Source data =>
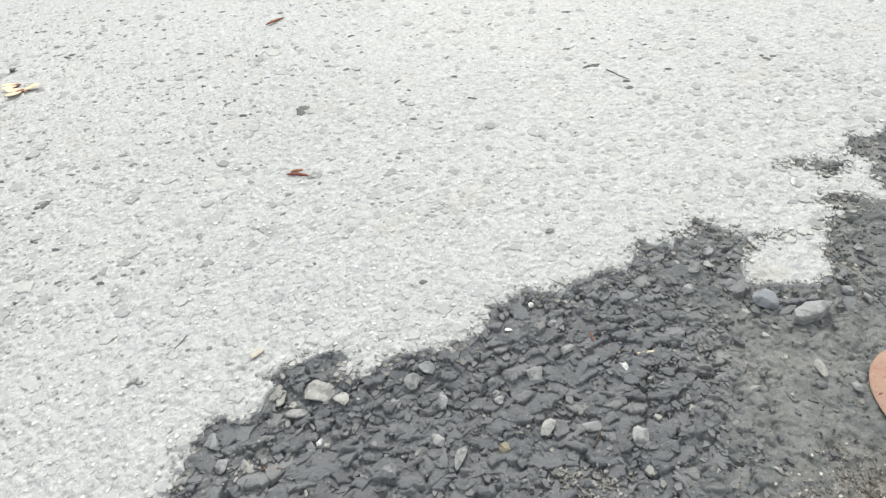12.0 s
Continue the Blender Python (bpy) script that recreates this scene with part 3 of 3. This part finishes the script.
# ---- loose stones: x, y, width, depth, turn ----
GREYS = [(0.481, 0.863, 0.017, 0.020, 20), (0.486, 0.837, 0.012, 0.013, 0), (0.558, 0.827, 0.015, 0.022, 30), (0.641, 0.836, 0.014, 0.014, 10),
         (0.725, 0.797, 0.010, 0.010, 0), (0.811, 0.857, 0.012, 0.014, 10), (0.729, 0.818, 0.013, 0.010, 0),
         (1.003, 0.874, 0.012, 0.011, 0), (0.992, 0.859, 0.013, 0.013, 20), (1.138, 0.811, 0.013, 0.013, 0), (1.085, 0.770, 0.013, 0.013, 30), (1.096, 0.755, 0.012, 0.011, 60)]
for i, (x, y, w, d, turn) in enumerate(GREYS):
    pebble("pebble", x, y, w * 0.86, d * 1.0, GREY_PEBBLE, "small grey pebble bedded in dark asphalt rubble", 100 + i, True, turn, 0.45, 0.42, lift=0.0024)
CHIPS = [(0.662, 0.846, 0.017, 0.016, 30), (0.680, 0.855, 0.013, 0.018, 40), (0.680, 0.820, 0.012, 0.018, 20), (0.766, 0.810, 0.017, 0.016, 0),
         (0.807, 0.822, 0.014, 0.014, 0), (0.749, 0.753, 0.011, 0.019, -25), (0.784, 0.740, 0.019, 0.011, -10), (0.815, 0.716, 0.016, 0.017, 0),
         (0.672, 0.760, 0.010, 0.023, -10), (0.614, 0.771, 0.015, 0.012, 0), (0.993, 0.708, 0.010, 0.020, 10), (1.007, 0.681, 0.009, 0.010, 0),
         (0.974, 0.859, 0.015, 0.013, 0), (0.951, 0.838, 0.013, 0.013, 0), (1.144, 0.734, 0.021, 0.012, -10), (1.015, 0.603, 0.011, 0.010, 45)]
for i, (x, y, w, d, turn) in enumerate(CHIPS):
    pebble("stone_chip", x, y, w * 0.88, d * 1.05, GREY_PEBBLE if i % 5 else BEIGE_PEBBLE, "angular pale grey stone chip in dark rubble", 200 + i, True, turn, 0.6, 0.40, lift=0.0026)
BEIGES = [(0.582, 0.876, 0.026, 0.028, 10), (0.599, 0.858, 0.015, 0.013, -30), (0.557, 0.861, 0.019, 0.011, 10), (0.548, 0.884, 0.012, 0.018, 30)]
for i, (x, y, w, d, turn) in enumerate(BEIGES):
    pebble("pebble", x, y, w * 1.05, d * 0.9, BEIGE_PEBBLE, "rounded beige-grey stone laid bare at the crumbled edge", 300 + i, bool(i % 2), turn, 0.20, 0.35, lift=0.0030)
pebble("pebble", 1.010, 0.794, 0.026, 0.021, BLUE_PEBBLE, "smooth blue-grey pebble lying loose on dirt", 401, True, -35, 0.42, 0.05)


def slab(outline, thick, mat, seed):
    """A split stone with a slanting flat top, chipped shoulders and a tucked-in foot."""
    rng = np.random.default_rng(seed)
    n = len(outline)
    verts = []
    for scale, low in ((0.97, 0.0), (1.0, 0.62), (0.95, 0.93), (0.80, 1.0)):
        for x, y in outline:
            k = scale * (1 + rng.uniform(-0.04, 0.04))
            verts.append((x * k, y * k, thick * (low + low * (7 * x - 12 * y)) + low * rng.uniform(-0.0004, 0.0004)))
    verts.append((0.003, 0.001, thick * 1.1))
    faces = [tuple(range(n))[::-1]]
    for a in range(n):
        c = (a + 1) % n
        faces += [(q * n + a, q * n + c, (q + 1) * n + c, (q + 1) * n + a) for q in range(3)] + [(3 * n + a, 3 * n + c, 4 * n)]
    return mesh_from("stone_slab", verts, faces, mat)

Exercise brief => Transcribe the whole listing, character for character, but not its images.

Task result =>
12.0 s
Continue the Blender Python (bpy) script that recreates this scene with part 3 of 3. This part finishes the script.
# ---- loose stones: x, y, width, depth, turn ----
GREYS = [(0.481, 0.863, 0.017, 0.020, 20), (0.486, 0.837, 0.012, 0.013, 0), (0.558, 0.827, 0.015, 0.022, 30), (0.641, 0.836, 0.014, 0.014, 10),
         (0.725, 0.797, 0.010, 0.010, 0), (0.811, 0.857, 0.012, 0.014, 10), (0.729, 0.818, 0.013, 0.010, 0),
         (1.003, 0.874, 0.012, 0.011, 0), (0.992, 0.859, 0.013, 0.013, 20), (1.138, 0.811, 0.013, 0.013, 0), (1.085, 0.770, 0.013, 0.013, 30), (1.096, 0.755, 0.012, 0.011, 60)]
for i, (x, y, w, d, turn) in enumerate(GREYS):
    pebble("pebble", x, y, w * 0.86, d * 1.0, GREY_PEBBLE, "small grey pebble bedded in dark asphalt rubble", 100 + i, True, turn, 0.45, 0.42, lift=0.0024)
CHIPS = [(0.662, 0.846, 0.017, 0.016, 30), (0.680, 0.855, 0.013, 0.018, 40), (0.680, 0.820, 0.012, 0.018, 20), (0.766, 0.810, 0.017, 0.016, 0),
         (0.807, 0.822, 0.014, 0.014, 0), (0.749, 0.753, 0.011, 0.019, -25), (0.784, 0.740, 0.019, 0.011, -10), (0.815, 0.716, 0.016, 0.017, 0),
         (0.672, 0.760, 0.010, 0.023, -10), (0.614, 0.771, 0.015, 0.012, 0), (0.993, 0.708, 0.010, 0.020, 10), (1.007, 0.681, 0.009, 0.010, 0),
         (0.974, 0.859, 0.015, 0.013, 0), (0.951, 0.838, 0.013, 0.013, 0), (1.144, 0.734, 0.021, 0.012, -10), (1.015, 0.603, 0.011, 0.010, 45)]
for i, (x, y, w, d, turn) in enumerate(CHIPS):
    pebble("stone_chip", x, y, w * 0.88, d * 1.05, GREY_PEBBLE if i % 5 else BEIGE_PEBBLE, "angular pale grey stone chip in dark rubble", 200 + i, True, turn, 0.6, 0.40, lift=0.0026)
BEIGES = [(0.582, 0.876, 0.026, 0.028, 10), (0.599, 0.858, 0.015, 0.013, -30), (0.557, 0.861, 0.019, 0.011, 10), (0.548, 0.884, 0.012, 0.018, 30)]
for i, (x, y, w, d, turn) in enumerate(BEIGES):
    pebble("pebble", x, y, w * 1.05, d * 0.9, BEIGE_PEBBLE, "rounded beige-grey stone laid bare at the crumbled edge", 300 + i, bool(i % 2), turn, 0.20, 0.35, lift=0.0030)
pebble("pebble", 1.010, 0.794, 0.026, 0.021, BLUE_PEBBLE, "smooth blue-grey pebble lying loose on dirt", 401, True, -35, 0.42, 0.05)


def slab(outline, thick, mat, seed):
    """A split stone with a slanting flat top, chipped shoulders and a tucked-in foot."""
    rng = np.random.default_rng(seed)
    n = len(outline)
    verts = []
    for scale, low in ((0.97, 0.0), (1.0, 0.62), (0.95, 0.93), (0.80, 1.0)):
        for x, y in outline:
            k = scale * (1 + rng.uniform(-0.04, 0.04))
            verts.append((x * k, y * k, thick * (low + low * (7 * x - 12 * y)) + low * rng.uniform(-0.0004, 0.0004)))
    verts.append((0.003, 0.001, thick * 1.1))
    faces = [tuple(range(n))[::-1]]
    for a in range(n):
        c = (a + 1) % n
        faces += [(q * n + a, q * n + c, (q + 1) * n + c, (q + 1) * n + a) for q in range(3)] + [(3 * n + a, 3 * n + c, 4 * n)]
    return mesh_from("stone_slab", verts, faces, mat)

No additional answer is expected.